■ Written problem
Copy each line of the material below that includes the string "More".

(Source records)
* begin *
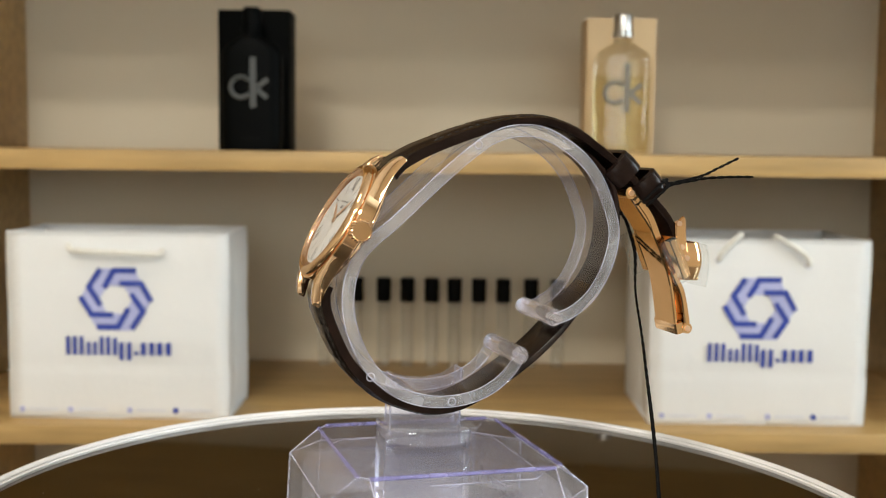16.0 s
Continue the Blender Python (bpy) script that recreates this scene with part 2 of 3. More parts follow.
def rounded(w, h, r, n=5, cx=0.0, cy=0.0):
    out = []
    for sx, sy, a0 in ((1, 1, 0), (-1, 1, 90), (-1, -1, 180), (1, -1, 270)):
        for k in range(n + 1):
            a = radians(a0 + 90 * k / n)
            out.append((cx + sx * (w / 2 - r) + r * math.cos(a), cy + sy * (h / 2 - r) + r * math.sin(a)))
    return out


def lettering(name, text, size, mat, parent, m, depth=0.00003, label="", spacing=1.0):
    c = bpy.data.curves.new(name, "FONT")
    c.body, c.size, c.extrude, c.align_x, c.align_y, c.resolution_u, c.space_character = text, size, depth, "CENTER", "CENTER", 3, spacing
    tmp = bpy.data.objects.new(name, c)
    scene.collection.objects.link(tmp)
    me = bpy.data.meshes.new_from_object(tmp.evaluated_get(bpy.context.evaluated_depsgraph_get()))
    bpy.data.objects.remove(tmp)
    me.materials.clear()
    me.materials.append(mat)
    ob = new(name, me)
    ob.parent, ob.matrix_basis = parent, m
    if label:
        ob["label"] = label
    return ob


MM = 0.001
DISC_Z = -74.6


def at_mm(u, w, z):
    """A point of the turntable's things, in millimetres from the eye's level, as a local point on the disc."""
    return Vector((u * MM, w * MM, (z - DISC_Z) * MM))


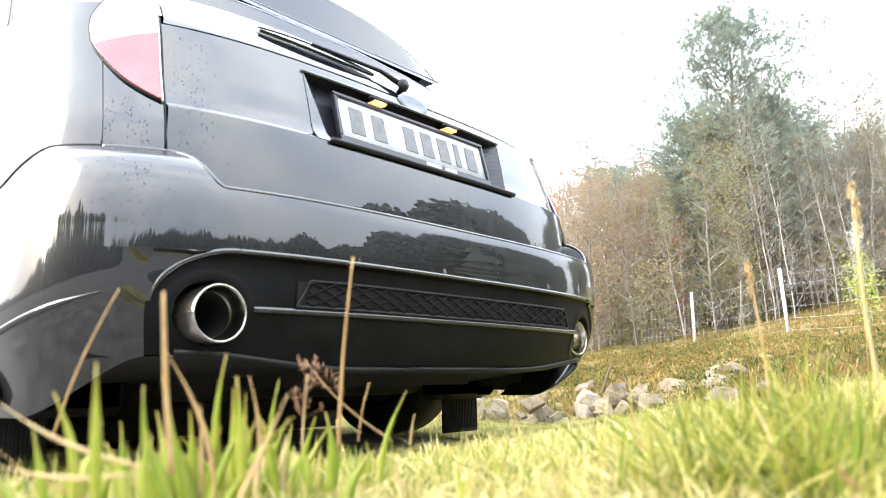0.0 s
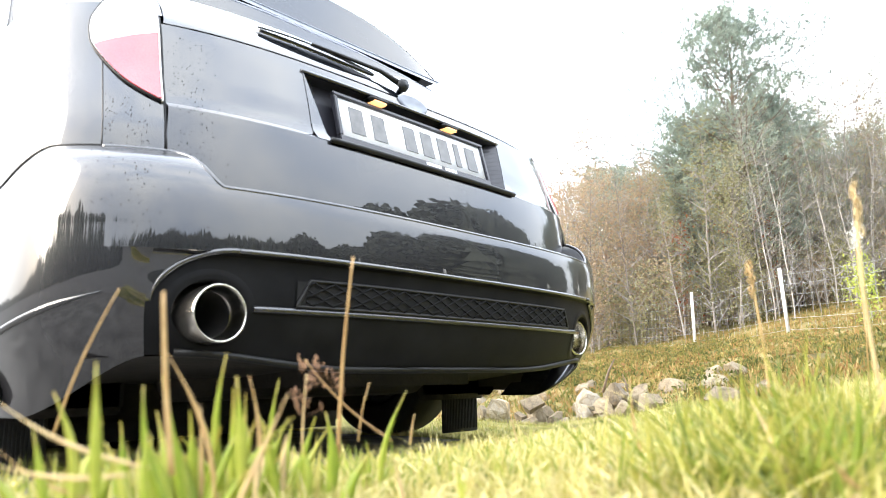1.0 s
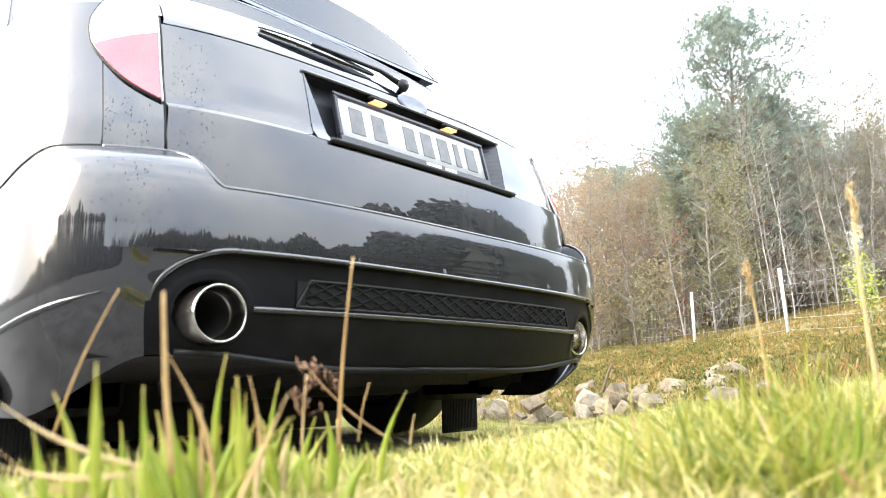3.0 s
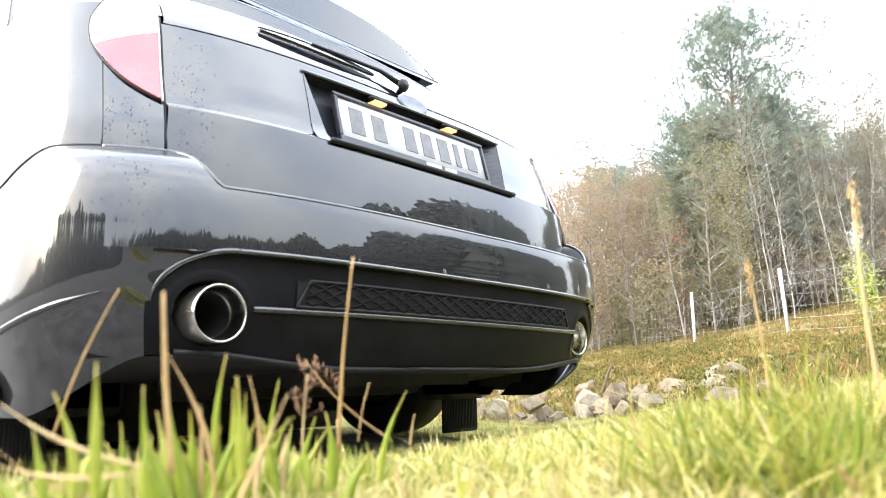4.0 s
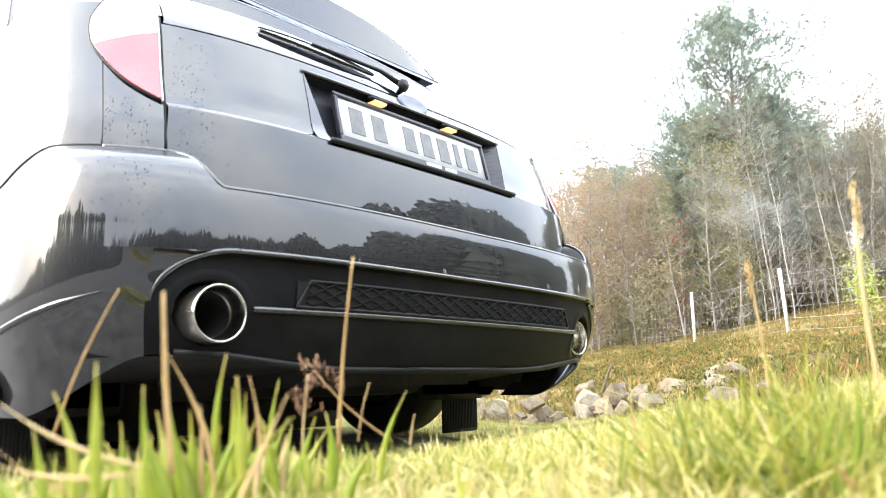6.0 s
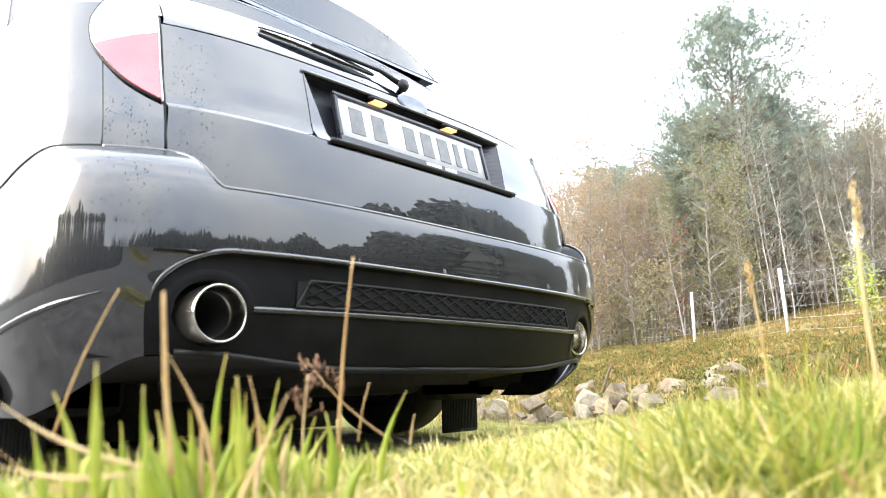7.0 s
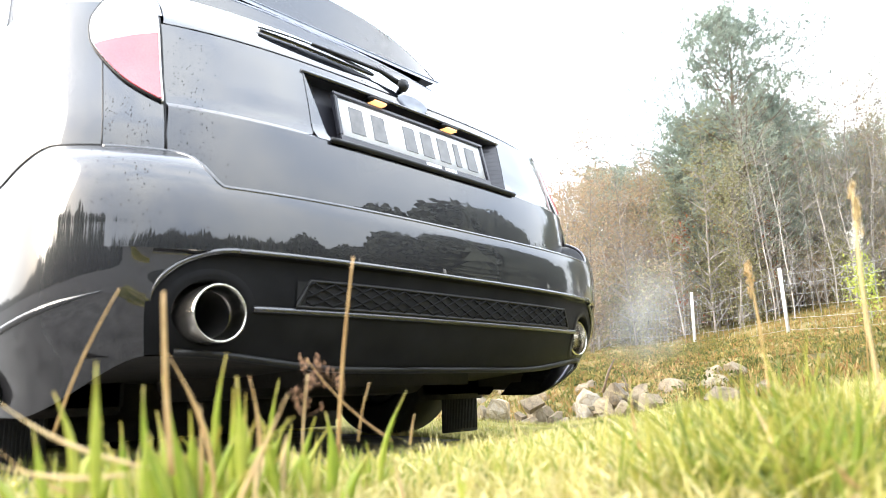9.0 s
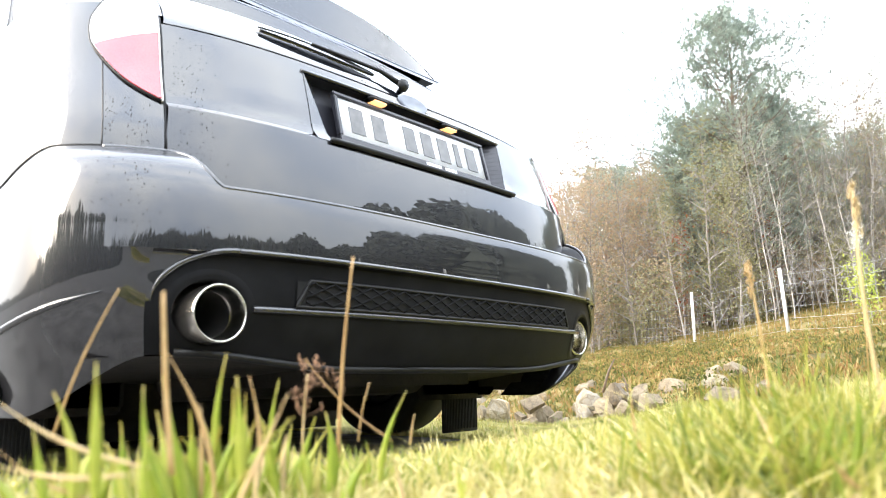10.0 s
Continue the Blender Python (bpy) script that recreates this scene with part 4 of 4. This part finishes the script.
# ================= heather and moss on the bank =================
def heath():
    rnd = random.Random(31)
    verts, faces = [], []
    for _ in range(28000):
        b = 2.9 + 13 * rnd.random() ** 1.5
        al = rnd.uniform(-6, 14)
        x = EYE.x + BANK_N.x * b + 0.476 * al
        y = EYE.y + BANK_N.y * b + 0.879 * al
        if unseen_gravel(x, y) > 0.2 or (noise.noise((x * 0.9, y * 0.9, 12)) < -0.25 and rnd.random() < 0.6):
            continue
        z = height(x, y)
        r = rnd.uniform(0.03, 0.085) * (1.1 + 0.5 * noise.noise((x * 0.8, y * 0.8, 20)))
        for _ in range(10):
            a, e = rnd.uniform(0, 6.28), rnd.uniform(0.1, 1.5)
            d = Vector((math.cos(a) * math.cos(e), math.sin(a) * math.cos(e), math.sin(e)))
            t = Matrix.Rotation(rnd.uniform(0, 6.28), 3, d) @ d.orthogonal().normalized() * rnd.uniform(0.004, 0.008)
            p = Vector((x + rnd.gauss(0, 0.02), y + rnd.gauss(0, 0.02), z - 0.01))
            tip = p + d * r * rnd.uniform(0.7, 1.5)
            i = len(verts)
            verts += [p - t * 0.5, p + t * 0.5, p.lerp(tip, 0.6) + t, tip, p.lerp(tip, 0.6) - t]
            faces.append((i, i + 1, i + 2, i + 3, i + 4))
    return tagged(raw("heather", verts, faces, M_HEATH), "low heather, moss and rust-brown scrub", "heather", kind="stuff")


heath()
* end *
* begin *
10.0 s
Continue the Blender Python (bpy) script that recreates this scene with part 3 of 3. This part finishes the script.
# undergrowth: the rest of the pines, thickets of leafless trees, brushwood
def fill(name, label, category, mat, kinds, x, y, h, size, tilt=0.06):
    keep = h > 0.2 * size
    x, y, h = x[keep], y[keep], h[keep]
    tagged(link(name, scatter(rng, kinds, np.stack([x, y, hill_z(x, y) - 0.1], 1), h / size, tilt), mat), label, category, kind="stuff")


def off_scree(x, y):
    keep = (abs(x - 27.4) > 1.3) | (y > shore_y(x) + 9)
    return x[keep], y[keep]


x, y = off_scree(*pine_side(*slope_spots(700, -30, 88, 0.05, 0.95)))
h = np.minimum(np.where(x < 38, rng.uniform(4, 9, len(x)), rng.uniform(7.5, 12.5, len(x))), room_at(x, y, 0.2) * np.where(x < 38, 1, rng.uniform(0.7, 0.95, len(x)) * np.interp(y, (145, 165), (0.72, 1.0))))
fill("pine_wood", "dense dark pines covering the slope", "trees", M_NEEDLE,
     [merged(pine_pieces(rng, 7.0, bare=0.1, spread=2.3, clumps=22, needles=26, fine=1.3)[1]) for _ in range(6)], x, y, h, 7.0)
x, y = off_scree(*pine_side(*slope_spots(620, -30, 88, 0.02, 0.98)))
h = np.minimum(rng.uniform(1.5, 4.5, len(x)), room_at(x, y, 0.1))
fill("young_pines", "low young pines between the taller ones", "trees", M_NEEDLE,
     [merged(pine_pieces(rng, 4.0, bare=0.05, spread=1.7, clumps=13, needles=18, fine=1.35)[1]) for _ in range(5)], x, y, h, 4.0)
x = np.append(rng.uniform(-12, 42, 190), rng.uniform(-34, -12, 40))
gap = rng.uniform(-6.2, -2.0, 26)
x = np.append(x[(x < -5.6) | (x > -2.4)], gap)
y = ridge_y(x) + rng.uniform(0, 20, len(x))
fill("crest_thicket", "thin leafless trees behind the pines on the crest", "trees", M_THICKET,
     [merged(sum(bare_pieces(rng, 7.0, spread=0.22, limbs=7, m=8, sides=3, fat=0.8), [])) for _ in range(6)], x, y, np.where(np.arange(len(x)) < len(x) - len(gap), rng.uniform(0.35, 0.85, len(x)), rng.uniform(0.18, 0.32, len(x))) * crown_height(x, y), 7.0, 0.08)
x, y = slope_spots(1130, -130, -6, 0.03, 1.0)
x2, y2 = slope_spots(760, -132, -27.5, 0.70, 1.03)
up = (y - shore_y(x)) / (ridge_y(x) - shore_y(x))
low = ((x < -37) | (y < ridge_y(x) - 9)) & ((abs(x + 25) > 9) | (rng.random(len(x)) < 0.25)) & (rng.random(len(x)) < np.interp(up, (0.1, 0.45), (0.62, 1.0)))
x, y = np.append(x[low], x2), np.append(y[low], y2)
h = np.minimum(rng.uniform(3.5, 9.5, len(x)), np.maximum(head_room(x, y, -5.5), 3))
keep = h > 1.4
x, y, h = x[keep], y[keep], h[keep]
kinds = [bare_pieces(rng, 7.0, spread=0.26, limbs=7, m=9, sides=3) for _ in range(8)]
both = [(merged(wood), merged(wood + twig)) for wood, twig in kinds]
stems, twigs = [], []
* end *
* begin *
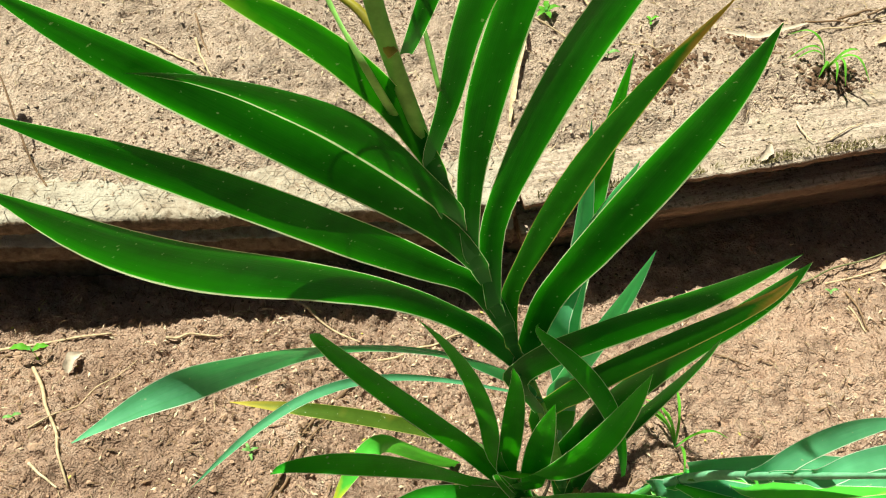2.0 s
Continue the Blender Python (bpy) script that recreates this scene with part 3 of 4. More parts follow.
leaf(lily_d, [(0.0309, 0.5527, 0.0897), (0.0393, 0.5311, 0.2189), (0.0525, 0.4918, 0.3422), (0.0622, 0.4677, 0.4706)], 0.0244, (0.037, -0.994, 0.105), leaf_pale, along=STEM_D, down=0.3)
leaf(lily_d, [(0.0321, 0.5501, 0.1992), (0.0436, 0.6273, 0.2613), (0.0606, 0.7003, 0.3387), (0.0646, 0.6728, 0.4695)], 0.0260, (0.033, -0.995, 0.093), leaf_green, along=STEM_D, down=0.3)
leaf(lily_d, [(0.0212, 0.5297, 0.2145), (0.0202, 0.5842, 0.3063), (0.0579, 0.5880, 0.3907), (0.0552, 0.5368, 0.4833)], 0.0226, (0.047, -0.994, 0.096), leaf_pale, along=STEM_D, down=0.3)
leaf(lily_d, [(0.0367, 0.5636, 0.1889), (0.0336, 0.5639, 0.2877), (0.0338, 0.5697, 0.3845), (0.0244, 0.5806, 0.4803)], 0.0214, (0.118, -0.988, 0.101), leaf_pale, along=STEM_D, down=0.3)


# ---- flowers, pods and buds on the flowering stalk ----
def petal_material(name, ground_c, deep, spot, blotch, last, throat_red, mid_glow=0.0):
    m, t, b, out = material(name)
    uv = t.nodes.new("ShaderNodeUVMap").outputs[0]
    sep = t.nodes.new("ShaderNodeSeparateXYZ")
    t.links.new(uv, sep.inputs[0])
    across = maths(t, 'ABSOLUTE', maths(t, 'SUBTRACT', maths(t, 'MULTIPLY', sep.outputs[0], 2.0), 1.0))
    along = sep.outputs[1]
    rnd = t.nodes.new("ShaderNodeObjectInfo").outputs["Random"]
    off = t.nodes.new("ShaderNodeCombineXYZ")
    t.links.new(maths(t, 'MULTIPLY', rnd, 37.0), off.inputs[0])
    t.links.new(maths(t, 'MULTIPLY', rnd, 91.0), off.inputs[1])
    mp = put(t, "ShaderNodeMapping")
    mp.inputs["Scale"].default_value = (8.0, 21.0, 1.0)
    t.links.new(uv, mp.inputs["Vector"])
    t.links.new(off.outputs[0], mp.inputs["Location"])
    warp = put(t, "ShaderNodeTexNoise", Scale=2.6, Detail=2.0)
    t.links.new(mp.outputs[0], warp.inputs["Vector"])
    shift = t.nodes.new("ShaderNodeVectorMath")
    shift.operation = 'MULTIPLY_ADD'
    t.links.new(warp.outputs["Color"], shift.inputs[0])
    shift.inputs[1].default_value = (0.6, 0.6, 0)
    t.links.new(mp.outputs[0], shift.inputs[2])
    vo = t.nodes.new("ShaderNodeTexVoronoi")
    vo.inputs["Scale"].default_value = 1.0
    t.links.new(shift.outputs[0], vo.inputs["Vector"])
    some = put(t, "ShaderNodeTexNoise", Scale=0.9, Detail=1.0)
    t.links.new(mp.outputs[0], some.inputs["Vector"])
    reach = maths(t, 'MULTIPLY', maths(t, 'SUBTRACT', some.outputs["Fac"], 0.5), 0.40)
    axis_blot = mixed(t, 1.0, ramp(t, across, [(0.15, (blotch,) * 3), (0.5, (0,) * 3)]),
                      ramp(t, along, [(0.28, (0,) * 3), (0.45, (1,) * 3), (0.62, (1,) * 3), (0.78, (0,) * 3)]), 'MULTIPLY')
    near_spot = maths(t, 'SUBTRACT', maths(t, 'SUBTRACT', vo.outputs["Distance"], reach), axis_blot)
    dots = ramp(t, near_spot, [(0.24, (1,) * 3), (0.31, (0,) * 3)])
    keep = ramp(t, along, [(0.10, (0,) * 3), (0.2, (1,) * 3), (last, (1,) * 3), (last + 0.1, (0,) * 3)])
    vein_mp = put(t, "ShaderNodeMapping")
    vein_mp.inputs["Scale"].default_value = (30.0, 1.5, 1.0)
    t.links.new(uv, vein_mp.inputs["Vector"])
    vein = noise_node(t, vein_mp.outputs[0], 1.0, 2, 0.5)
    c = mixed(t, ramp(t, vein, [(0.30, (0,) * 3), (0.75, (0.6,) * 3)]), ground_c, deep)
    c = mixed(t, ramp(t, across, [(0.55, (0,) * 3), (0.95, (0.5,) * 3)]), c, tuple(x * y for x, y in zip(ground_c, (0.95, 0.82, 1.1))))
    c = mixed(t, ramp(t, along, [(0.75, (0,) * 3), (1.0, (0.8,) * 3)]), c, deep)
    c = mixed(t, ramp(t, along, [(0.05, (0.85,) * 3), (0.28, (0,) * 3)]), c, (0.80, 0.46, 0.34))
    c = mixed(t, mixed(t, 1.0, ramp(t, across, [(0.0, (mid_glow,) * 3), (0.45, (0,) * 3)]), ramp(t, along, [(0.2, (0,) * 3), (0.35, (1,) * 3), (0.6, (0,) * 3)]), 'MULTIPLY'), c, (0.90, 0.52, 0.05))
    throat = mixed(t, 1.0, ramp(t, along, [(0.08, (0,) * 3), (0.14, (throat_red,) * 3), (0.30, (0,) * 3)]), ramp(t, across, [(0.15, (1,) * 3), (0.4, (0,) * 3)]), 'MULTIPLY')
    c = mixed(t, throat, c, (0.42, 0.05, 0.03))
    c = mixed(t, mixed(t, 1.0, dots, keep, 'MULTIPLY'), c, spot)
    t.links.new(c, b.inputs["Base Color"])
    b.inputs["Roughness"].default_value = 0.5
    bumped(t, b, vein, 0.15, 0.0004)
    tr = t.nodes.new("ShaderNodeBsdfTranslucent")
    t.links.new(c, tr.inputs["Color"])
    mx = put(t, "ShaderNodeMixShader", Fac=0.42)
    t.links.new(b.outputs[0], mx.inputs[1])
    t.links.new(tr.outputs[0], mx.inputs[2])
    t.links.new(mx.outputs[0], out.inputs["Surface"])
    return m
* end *
■ Complete output
Continue the Blender Python (bpy) script that recreates this scene with part 2 of 3. More parts follow.
Continue the Blender Python (bpy) script that recreates this scene with part 3 of 4. More parts follow.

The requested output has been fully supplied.